Task statement: Scan the following material for the string "group" and copy each line in which it appears.

Supplied material:
* * * *

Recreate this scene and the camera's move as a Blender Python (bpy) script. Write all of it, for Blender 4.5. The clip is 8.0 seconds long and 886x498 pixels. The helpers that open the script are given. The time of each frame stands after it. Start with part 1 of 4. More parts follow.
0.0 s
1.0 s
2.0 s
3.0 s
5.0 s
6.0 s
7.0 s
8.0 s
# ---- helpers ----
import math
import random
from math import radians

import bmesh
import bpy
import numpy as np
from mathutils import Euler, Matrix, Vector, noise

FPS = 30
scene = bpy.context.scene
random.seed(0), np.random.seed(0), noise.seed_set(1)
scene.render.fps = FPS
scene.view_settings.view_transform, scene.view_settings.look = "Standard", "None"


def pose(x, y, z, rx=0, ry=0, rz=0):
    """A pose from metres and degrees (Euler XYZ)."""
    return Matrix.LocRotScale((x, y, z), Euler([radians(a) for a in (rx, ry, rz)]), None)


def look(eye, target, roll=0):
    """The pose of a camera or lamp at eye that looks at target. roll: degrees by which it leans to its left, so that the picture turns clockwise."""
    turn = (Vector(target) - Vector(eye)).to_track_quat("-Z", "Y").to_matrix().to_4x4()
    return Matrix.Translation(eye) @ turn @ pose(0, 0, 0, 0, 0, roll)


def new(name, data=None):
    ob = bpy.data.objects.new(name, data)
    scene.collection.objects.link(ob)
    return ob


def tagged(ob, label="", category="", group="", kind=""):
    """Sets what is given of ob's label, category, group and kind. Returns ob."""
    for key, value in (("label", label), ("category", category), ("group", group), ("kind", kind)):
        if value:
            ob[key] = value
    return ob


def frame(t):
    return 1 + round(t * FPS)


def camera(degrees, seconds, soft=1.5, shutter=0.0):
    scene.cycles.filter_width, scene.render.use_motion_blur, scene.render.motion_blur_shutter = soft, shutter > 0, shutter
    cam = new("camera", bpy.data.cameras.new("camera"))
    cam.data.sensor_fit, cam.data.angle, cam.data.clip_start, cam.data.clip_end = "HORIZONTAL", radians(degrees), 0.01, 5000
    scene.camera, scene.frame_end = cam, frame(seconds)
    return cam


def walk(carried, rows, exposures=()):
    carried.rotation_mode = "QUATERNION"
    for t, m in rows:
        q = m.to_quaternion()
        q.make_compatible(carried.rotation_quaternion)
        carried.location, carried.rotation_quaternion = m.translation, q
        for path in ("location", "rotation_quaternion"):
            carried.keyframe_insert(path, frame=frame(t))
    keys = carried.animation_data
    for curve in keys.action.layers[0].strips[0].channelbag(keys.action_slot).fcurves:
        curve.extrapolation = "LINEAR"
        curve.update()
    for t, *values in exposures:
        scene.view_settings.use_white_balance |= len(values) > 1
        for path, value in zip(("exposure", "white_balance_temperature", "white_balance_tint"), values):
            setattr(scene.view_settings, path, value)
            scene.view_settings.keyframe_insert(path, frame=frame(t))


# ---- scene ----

* * * *

Task response:
def tagged(ob, label="", category="", group="", kind=""):
    """Sets what is given of ob's label, category, group and kind. Returns ob."""
    for key, value in (("label", label), ("category", category), ("group", group), ("kind", kind)):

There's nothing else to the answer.